GIVEN EXERCISE =>
Restate the whole listing word for word. Pictures are left out.

GIVEN DATA =>
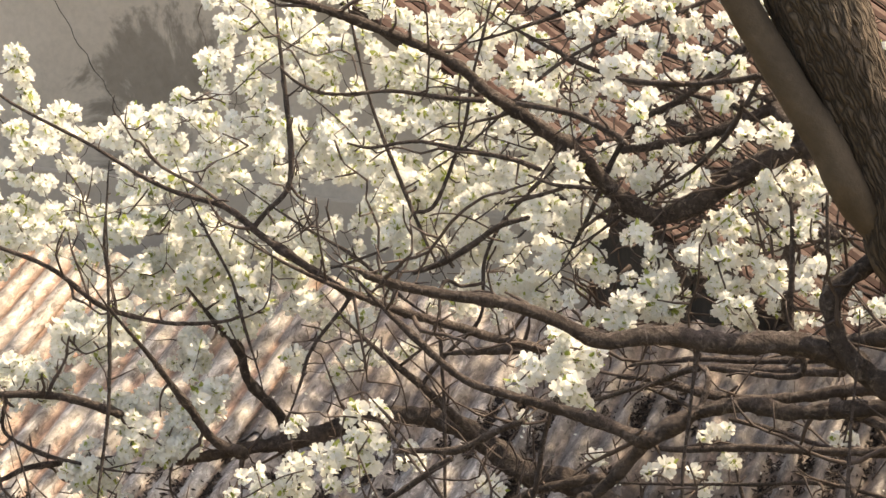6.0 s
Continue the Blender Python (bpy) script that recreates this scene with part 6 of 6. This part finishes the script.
# the loose sprays over the furrowed sheets and the leaf heap
spray(-0.717, 3.714, 2.437, 0.021, 0.015, 2)
spray(-0.701, 3.749, 2.433, 0.026, 0.019, 2)
spray(-0.711, 3.708, 2.416, 0.021, 0.017, 2)
spray(-0.687, 3.750, 2.416, 0.022, 0.019, 2)
spray(-0.745, 3.772, 2.375, 0.019, 0.019, 2)
spray(-0.716, 3.768, 2.370, 0.024, 0.016, 2)
spray(-0.676, 3.699, 2.385, 0.021, 0.019, 2)
spray(-0.725, 3.722, 2.355, 0.021, 0.017, 2)
spray(-0.703, 3.707, 2.343, 0.021, 0.019, 2)
spray(-0.651, 3.740, 2.347, 0.024, 0.019, 2)
spray(-0.632, 3.766, 2.331, 0.010, 0.012, 1)
spray(-0.637, 3.758, 2.390, 0.017, 0.012, 1)
spray(-1.030, 3.701, 2.364, 0.030, 0.019, 3)
spray(-1.001, 3.693, 2.388, 0.021, 0.015, 2)
spray(-0.974, 3.697, 2.357, 0.021, 0.019, 2)
spray(-0.997, 3.715, 2.330, 0.026, 0.017, 2)
spray(-1.026, 3.690, 2.330, 0.025, 0.021, 3)
spray(-0.961, 3.684, 2.334, 0.030, 0.021, 3)
spray(-0.918, 3.710, 2.358, 0.030, 0.019, 3)
spray(-0.937, 3.694, 2.342, 0.021, 0.019, 2)
spray(-0.894, 3.749, 2.320, 0.026, 0.015, 2)
spray(-0.869, 3.777, 2.323, 0.026, 0.016, 2)
spray(-0.834, 3.744, 2.337, 0.012, 0.015, 1)
spray(-0.864, 3.695, 2.331, 0.017, 0.010, 1)
spray(-0.772, 3.691, 2.332, 0.021, 0.010, 1)
spray(-0.972, 3.767, 2.277, 0.026, 0.010, 1)
spray(-1.053, 3.753, 2.284, 0.017, 0.009, 1)
spray(-0.786, 3.719, 2.302, 0.021, 0.021, 2)
spray(-0.762, 3.737, 2.294, 0.021, 0.019, 2)
spray(-0.763, 3.749, 2.227, 0.022, 0.015, 2)
spray(-0.722, 3.728, 2.253, 0.009, 0.012, 1)
spray(-0.699, 3.737, 2.319, 0.014, 0.012, 1)
spray(-0.676, 3.722, 2.284, 0.017, 0.012, 1)
spray(-0.635, 3.696, 2.278, 0.015, 0.010, 1)
spray(-0.615, 3.710, 2.289, 0.015, 0.015, 1)
spray(-0.588, 3.709, 2.292, 0.014, 0.014, 1)
spray(-0.910, 3.709, 2.207, 0.021, 0.021, 2)
spray(-0.904, 3.706, 2.185, 0.017, 0.010, 1)
spray(-0.862, 3.643, 2.211, 0.012, 0.012, 1)
spray(-0.711, 3.726, 2.202, 0.015, 0.017, 1)
spray(-0.691, 3.716, 2.227, 0.012, 0.009, 1)
spray(-0.671, 3.705, 2.233, 0.019, 0.012, 1)
spray(-0.676, 3.738, 2.197, 0.015, 0.010, 1)
spray(-0.724, 3.682, 2.183, 0.017, 0.021, 2)
spray(-0.744, 3.666, 2.191, 0.013, 0.021, 2)
spray(-0.680, 3.660, 2.205, 0.015, 0.007, 1)
spray(-0.723, 3.658, 2.159, 0.018, 0.015, 2)
spray(-0.763, 3.679, 2.123, 0.012, 0.012, 1)
spray(-0.730, 3.674, 2.128, 0.015, 0.012, 1)
spray(-0.700, 3.660, 2.141, 0.010, 0.012, 1)
spray(-0.634, 3.704, 2.213, 0.015, 0.021, 2)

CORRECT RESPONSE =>
6.0 s
Continue the Blender Python (bpy) script that recreates this scene with part 6 of 6. This part finishes the script.
# the loose sprays over the furrowed sheets and the leaf heap
spray(-0.717, 3.714, 2.437, 0.021, 0.015, 2)
spray(-0.701, 3.749, 2.433, 0.026, 0.019, 2)
spray(-0.711, 3.708, 2.416, 0.021, 0.017, 2)
spray(-0.687, 3.750, 2.416, 0.022, 0.019, 2)
spray(-0.745, 3.772, 2.375, 0.019, 0.019, 2)
spray(-0.716, 3.768, 2.370, 0.024, 0.016, 2)
spray(-0.676, 3.699, 2.385, 0.021, 0.019, 2)
spray(-0.725, 3.722, 2.355, 0.021, 0.017, 2)
spray(-0.703, 3.707, 2.343, 0.021, 0.019, 2)
spray(-0.651, 3.740, 2.347, 0.024, 0.019, 2)
spray(-0.632, 3.766, 2.331, 0.010, 0.012, 1)
spray(-0.637, 3.758, 2.390, 0.017, 0.012, 1)
spray(-1.030, 3.701, 2.364, 0.030, 0.019, 3)
spray(-1.001, 3.693, 2.388, 0.021, 0.015, 2)
spray(-0.974, 3.697, 2.357, 0.021, 0.019, 2)
spray(-0.997, 3.715, 2.330, 0.026, 0.017, 2)
spray(-1.026, 3.690, 2.330, 0.025, 0.021, 3)
spray(-0.961, 3.684, 2.334, 0.030, 0.021, 3)
spray(-0.918, 3.710, 2.358, 0.030, 0.019, 3)
spray(-0.937, 3.694, 2.342, 0.021, 0.019, 2)
spray(-0.894, 3.749, 2.320, 0.026, 0.015, 2)
spray(-0.869, 3.777, 2.323, 0.026, 0.016, 2)
spray(-0.834, 3.744, 2.337, 0.012, 0.015, 1)
spray(-0.864, 3.695, 2.331, 0.017, 0.010, 1)
spray(-0.772, 3.691, 2.332, 0.021, 0.010, 1)
spray(-0.972, 3.767, 2.277, 0.026, 0.010, 1)
spray(-1.053, 3.753, 2.284, 0.017, 0.009, 1)
spray(-0.786, 3.719, 2.302, 0.021, 0.021, 2)
spray(-0.762, 3.737, 2.294, 0.021, 0.019, 2)
spray(-0.763, 3.749, 2.227, 0.022, 0.015, 2)
spray(-0.722, 3.728, 2.253, 0.009, 0.012, 1)
spray(-0.699, 3.737, 2.319, 0.014, 0.012, 1)
spray(-0.676, 3.722, 2.284, 0.017, 0.012, 1)
spray(-0.635, 3.696, 2.278, 0.015, 0.010, 1)
spray(-0.615, 3.710, 2.289, 0.015, 0.015, 1)
spray(-0.588, 3.709, 2.292, 0.014, 0.014, 1)
spray(-0.910, 3.709, 2.207, 0.021, 0.021, 2)
spray(-0.904, 3.706, 2.185, 0.017, 0.010, 1)
spray(-0.862, 3.643, 2.211, 0.012, 0.012, 1)
spray(-0.711, 3.726, 2.202, 0.015, 0.017, 1)
spray(-0.691, 3.716, 2.227, 0.012, 0.009, 1)
spray(-0.671, 3.705, 2.233, 0.019, 0.012, 1)
spray(-0.676, 3.738, 2.197, 0.015, 0.010, 1)
spray(-0.724, 3.682, 2.183, 0.017, 0.021, 2)
spray(-0.744, 3.666, 2.191, 0.013, 0.021, 2)
spray(-0.680, 3.660, 2.205, 0.015, 0.007, 1)
spray(-0.723, 3.658, 2.159, 0.018, 0.015, 2)
spray(-0.763, 3.679, 2.123, 0.012, 0.012, 1)
spray(-0.730, 3.674, 2.128, 0.015, 0.012, 1)
spray(-0.700, 3.660, 2.141, 0.010, 0.012, 1)
spray(-0.634, 3.704, 2.213, 0.015, 0.021, 2)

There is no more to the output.